Krall, a music and audio & music production double major, started her musical development at an early age. Her father taught her to play the saxophone at age 5, which progressed to the flute, clarinet, piano, and guitar by age 12. Then she met Nick Graham, a graduate of the Berklee School of Music and University of the Arts, who guided her songwriting and early recording.
“I started to fall in love with writing music when I discovered I could sing when I was cast as Paulette in Legally Blonde in high school,” said Krall. “By the time I finished high school, I was really interested in the recording process after recording a couple of original songs in Philadelphia with Nick. I also grew a passion for theater, after being involved in many musical productions following Legally Blonde.”
When Krall arrived at LVC, she continued honing her skills in music and theater, vacillating between the English and Music departments.

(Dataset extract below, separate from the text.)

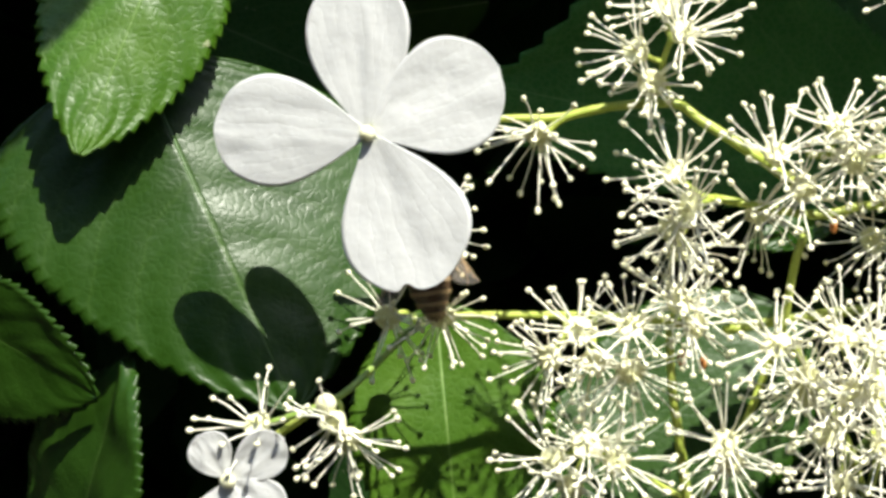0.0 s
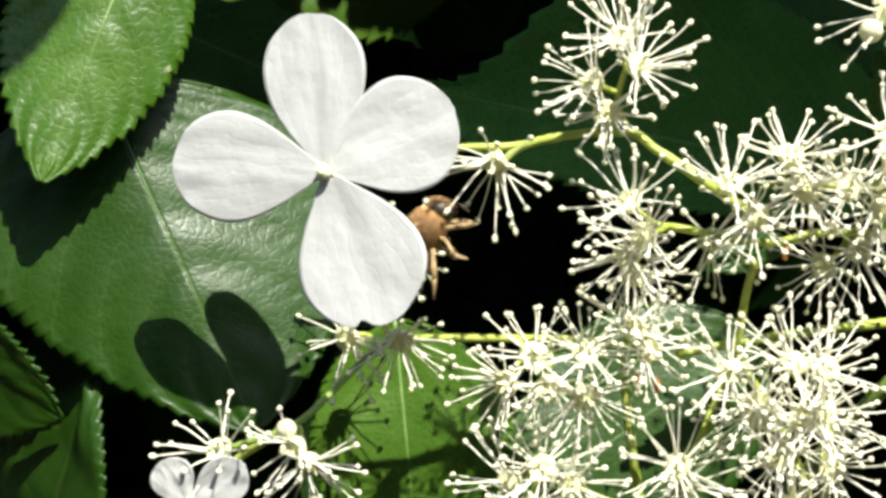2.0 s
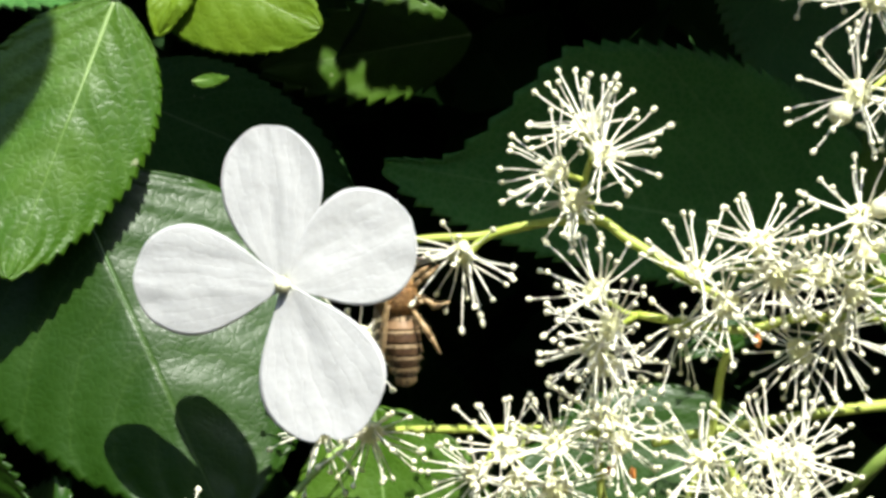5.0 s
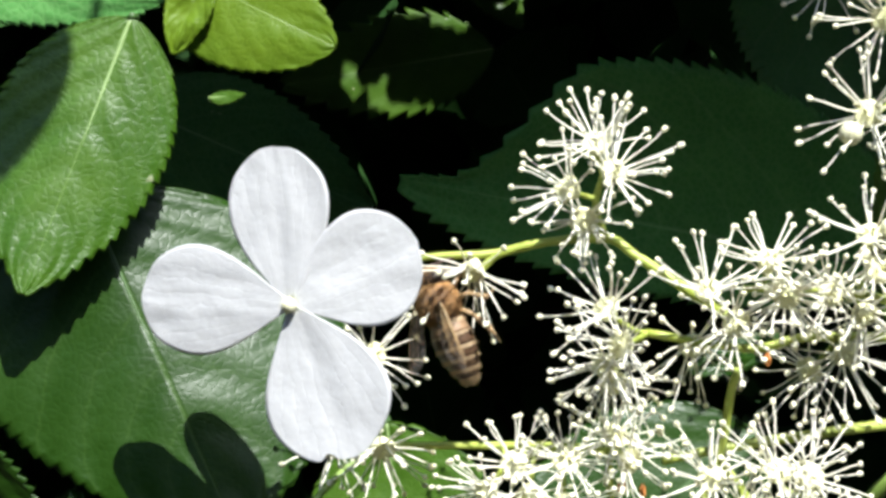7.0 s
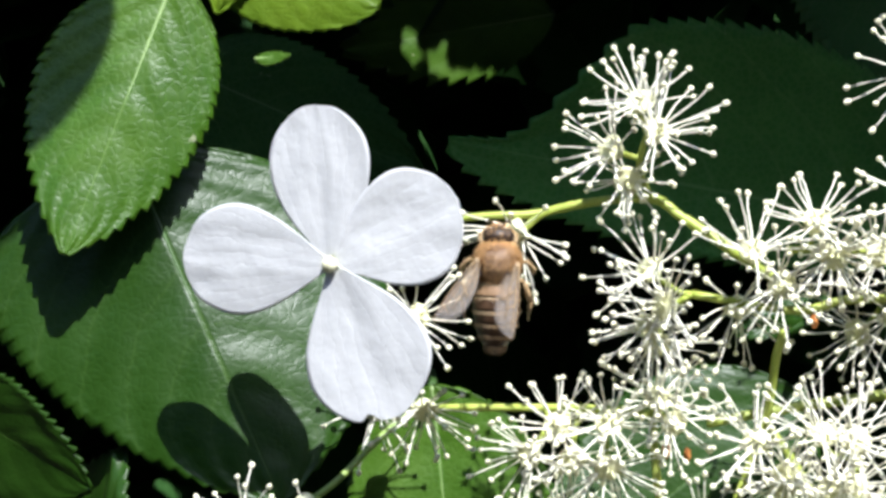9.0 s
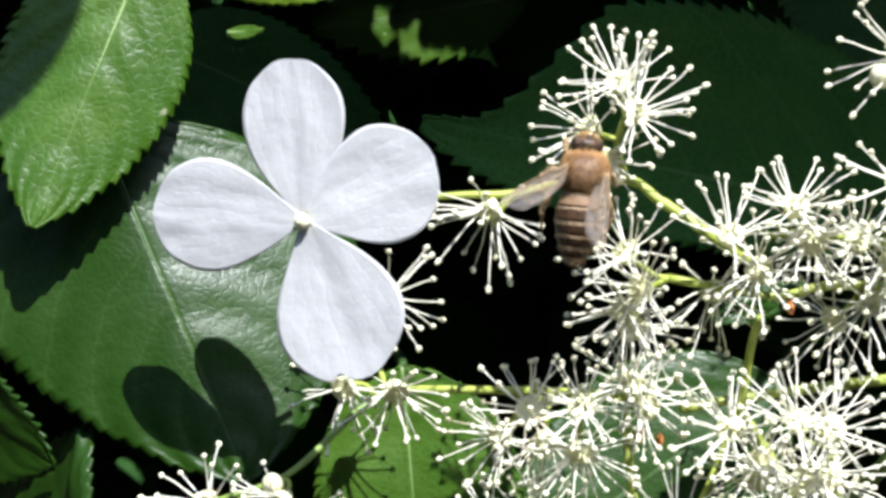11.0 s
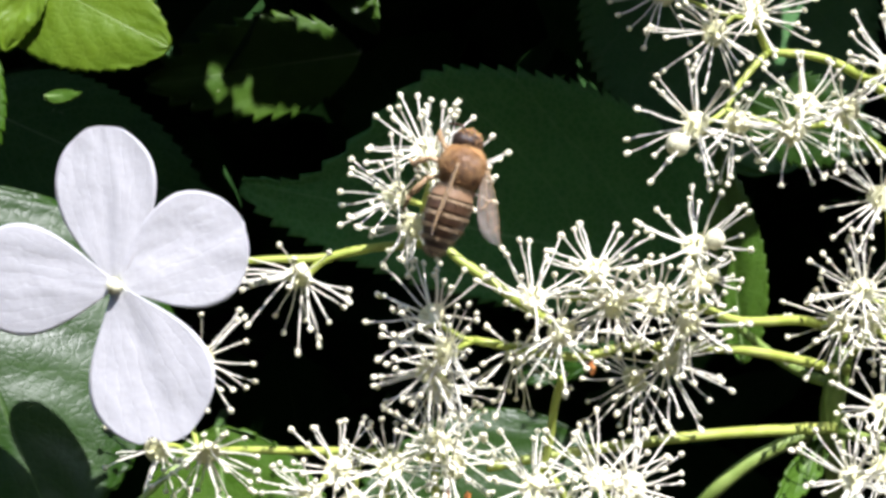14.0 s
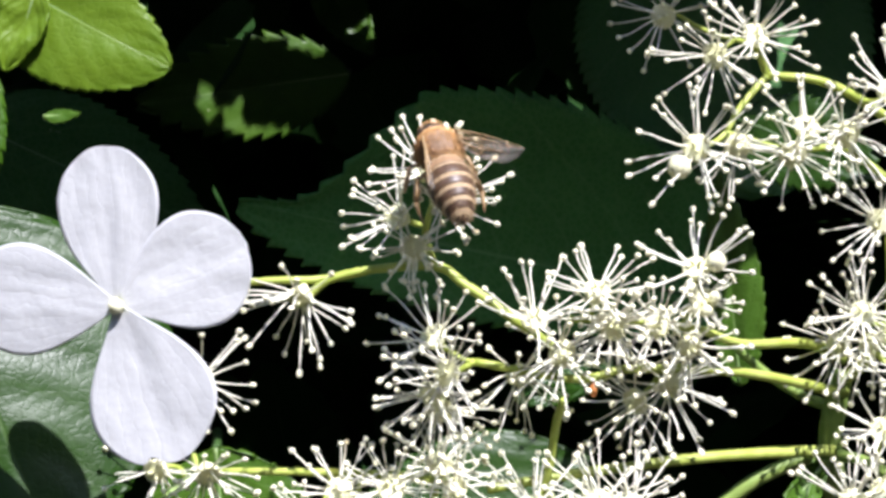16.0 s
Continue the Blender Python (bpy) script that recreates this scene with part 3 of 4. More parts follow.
LEFT = [
    (-8.62, 6.00, -14.96, 0.2, -0.6, 0.6, 17, 5.2),
    (-13.86, 10.00, -15.11, -0.3, -0.35, 0.8, 15, 5.4),
    (-26.10, 0.00, -24.92, -0.4, 0.55, 0.6, 11, 5),
    (-18.96, -1.00, -24.69, -0.5, -0.5, 0.6, 12, 5.2),
    (-17.51, -1.00, -26.25, 0.3, -0.55, 0.7, 17, 5.2),
]

SPRAY = [
    (32.94, 4.00, -7.34, -0.6, -0.2, 0.7, 14, 5.6),
    (36.24, 3.00, -5.74, 0.3, -0.3, 0.8, 19, 6),
    (29.86, -1.00, 0.07, 0.1, -0.2, 0.9, 17, 4.6),
    (34.36, 0.00, 0.30, 0.1, 0.1, 0.9, 16, 4.4),
    (37.21, -1.00, -1.83, 0.1, -0.55, 0.8, 17, 5),
    (37.77, -1.50, 5.71, -0.2, 0.65, 0.7, 15, 5.2),
    (38.55, -1.00, 2.60, 0.3, -0.1, 0.9, 18, 3),
]

EAST = [
    (56.61, 8.00, 1.36, -0.15, 0.35, 0.8, 22, 5.4),
    (54.78, 10.00, -1.90, -0.5, -0.35, 0.7, 16, 5.6),
    (57.47, 8.00, -1.74, 0.2, -0.6, 0.7, 18, 5.4),
    (58.21, 8.00, 10.60, -0.35, 0, 0.8, 17, 5.4),
    (58.18, 6.00, -10.20, -0.1, 0.3, 0.8, 18, 5.2),
    (54.58, 4.00, -17.05, -0.2, 0.3, 0.9, 22, 5.2),
    (57.64, 4.00, -16.05, 0.1, 0.1, 0.9, 22, 5.2),
    (61.16, 8.00, -4.54, 0.1, 0.1, 0.9, 18, 5.2),
]

WEST = [
    (-9.51, 12.00, -6.10, 0.6, 0.1, 0.7, 13, 5.4),
]

UPPER_HEAD = [
    (40.93, 6.00, 26.78, -0.25, -0.2, 0.85, 18, 5.4),
    (45.15, 7.00, 28.93, 0.1, 0.35, 0.85, 20, 5.4),
    (37.43, 16.00, 31.89, -0.3, -0.2, 0.8, 14, 5),
    (37.95, 0.00, 17.26, -0.35, 0, 0.8, 18, 5.6),
    (42.26, 2.00, 17.57, 0.1, -0.35, 0.8, 16, 4.8),
    (47.77, 2.00, 16.96, -0.05, -0.4, 0.8, 18, 4.6),
    (49.66, 4.00, 19.64, 0.1, 0.5, 0.8, 14, 5),
    (53.34, 3.00, 19.02, 0.1, -0.3, 0.8, 18, 5.2),
    (58.03, 4.00, 23.33, -0.2, 0.2, 0.9, 18, 5.4),
]

BRANCHES = [
    ([(56.25, 14.0, -4.74), (55.3, 15.0, -11.78), (57.59, 20.0, -20.44), (63.91, 34.0, -37.71)], 1.6, 2, STALK_GREEN),
    ([(55.37, 14.0, -12.99), (41.48, 9.0, -13.28), (27.06, 6.0, -14.79), (18.67, 5.0, -16.18)], 0.85, 0.6, STALK),
    ([(15.61, 5.0, -15.65), (9.4, 6.0, -14.89), (2.01, 7.0, -14.8), (-6.56, 8.0, -14.89), (-9.63, 9.0, -15.24)], 0.6, 0.5, STALK),
    ([(-9.63, 9.0, -15.24), (-12.36, 7.0, -16.98), (-17.3, 2.0, -21.52), (-20.41, 0.5, -23.26), (-25.23, 1.0, -24.93)], 0.5, 0.4, STALK_GREEN),
    ([(56.32, 13.0, -7.03), (43.8, 6.0, -4.58), (32.04, 1.0, -4.06), (26.52, 0.0, -5.04), (16.77, 0.0, -3.47)], 0.75, 0.5, STALK),
    ([(25.38, 0.0, -7.06), (24.93, 2.0, -9.64), (24.21, 4.0, -15.56), (22.21, 5.0, -21.58), (21.01, 6.0, -25.44)], 0.6, 0.5, STALK),
    ([(26.08, 1.0, -2.94), (20.53, 0.0, 0.67), (15.88, 1.5, 3.87), (13.22, 2.0, 5.53), (7.25, 2.0, 5.24), (2.92, 2.0, 4.2), (1.03, 2.0, 2.65)], 0.75, 0.5, STALK),
    ([(6.74, 2.4, 5.06), (1.83, 2.0, 4.18), (-3.06, 1.8, 3.99), (-10.1, 1.8, 3.19), (-15.06, 1.5, 1.94)], 0.55, 0.42, STALK),
    ([(13.11, 2.0, 5.42), (12.0, 1.0, 8.54), (12.68, 0.0, 11.66)], 0.5, 0.4, STALK),
    ([(56.25, 14.0, -3.58), (51.34, 10.0, -1.8), (43.46, 4.0, -1.65), (38.03, 1.0, -0.11), (30.94, 1.0, 0.66), (25.72, 0.5, 0.63)], 0.75, 0.45, STALK),
    ([(45.48, 16.0, -2.51), (49.02, 16.0, -5.43), (53.15, 16.0, -7.75), (56.18, 15.0, -8.57)], 0.6, 0.9, STALK_GREEN),
    ([(55.22, 16.0, -13.31), (50.21, 16.0, -15.09), (46.1, 16.0, -17.44), (41.7, 18.0, -22.06), (35.38, 30.0, -33.98)], 1, 1.2, STALK_GREEN),
    ([(13.53, 6.0, -15.93), (13.96, 7.0, -21.71), (14.94, 8.0, -27.79), (16.18, 10.0, -35.1)], 0.55, 0.7, STALK),
    ([(16.16, 10.0, -33.43), (10.16, 7.0, -30.01), (5.66, 6.0, -27.83)], 0.5, 0.4, STALK),
    ([(22.21, 5.0, -21.58), (19.78, 5.0, -27.06), (17.99, 7.0, -31.0), (16.18, 10.0, -35.1)], 0.45, 0.5, STALK),
    ([(56.25, 14.0, -5.91), (58.46, 11.0, -2.93), (59.95, 10.0, 1.1), (59.66, 10.0, 10.25)], 0.9, 0.5, STALK),
    ([(55.89, 15.0, -13.53), (57.65, 10.0, -13.73), (59.53, 6.0, -15.1)], 0.9, 0.6, STALK_GREEN),
    ([(33.51, 8.0, -33.06), (30.69, 5.0, -26.91), (27.95, 5.0, -21.5), (24.38, 5.0, -16.08)], 0.6, 0.5, STALK),
    ([(33.51, 8.0, -33.06), (33.75, 4.0, -26.29), (32.88, 3.0, -19.25)], 0.6, 0.5, STALK),
]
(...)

She performed in multiple productions with the College’s Wig and Buckle Theater Company and completed an internship at the Pines Dinner Theater in Allentown, Pa. She received funding through the College’s Thaddeus Project, which provides funds for travel and living expenses to humanities and social sciences students who want to pursue internships.

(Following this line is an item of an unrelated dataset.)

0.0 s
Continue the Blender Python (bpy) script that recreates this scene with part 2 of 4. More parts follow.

“My internship helped prepare me to become a better performer and sound engineer,” she said. “It offered a real insight into the industry that can’t be learned in a classroom setting. There is a lot of behind-the-scenes work in every business. Performing and engineering require practice to become the best at your craft.”
Between her high school and college theater experiences, Krall focused on her music and launched a band, Dipped, her first year at LVC.
“It started as a couple of friends getting together to jam different song ideas I had my freshman year at LVC,” she said. “Two friends, Ryan Gordon and Luis Vera, convinced me to share my songs with other students and form a real band. I started to meet so many diverse, talented musicians through continuing my original music with the name Dipped. More importantly, I had best friends.”
Krall’s band released three singles, produced multiple demos, and performed in Annville, Lancaster, and Philadelphia.
Krall continued with a United Kingdom version of Dipped this fall when she studied abroad at Kingston University in London. Originally looking at drama classes for her semester away, Krall found a better fit with the music technology courses, taught in partnership with legendary producer Tony Visconti, who produced some of legendary rocker David Bowie’s music.
“The benefits of taking the recording classes at Kingston are infinite,” she said. “I became a more knowledgeable—and more confident—engineer. The professors in the Kingston Music Technology Program want you to feel comfortable in your element. The opportunities to record are endless at Kingston, and the exploration of tape and analog is incredible. When I return to LVC, I’ll be able to use all the skills gained by continuing to practice them in the audio program and LVC’s studios.”
Along with her practical knowledge, Krall grew her recording résumé. Upon her arrival in London, she shared a demo of her previous Dipped recordings with the Acid Grass record label at Kingston University. That led to connections with two fellow students who recruited additional friends to perform Krall’s single “Sunshine” for the label’s compilation record. The group went on to play live and record five additional songs.
“The faculty in the LVC Music Department is supportive of students’ personal music projects by helping them oversee student-planned shows and always being willing to listen to a new recording,” she said. “While I was at Kingston, I continued to take lessons over Skype with Dr. [Justin] Morell. He is one of the reasons I continued to work toward my goal of completing my project. He always takes the time to listen to what I’m working on and gives a thoughtful analysis that is always beneficial.”
As she approaches graduation, Krall plans to continue writing music for Dipped and auditioning for regional theater. She is also looking for positions as an assistant engineer at a recording studio or working for a record label.
“When I started college, I felt out of place and uncertain about who I wanted to be seen as and what I wanted to do with my love for music,” she said. “I did not think I would have accomplished as much as I have in these four years. I am thrilled that my mom pushed me to explore all my passions and jump right in without fear. I have been able to study theater and recording at LVC to an extent I never thought possible.”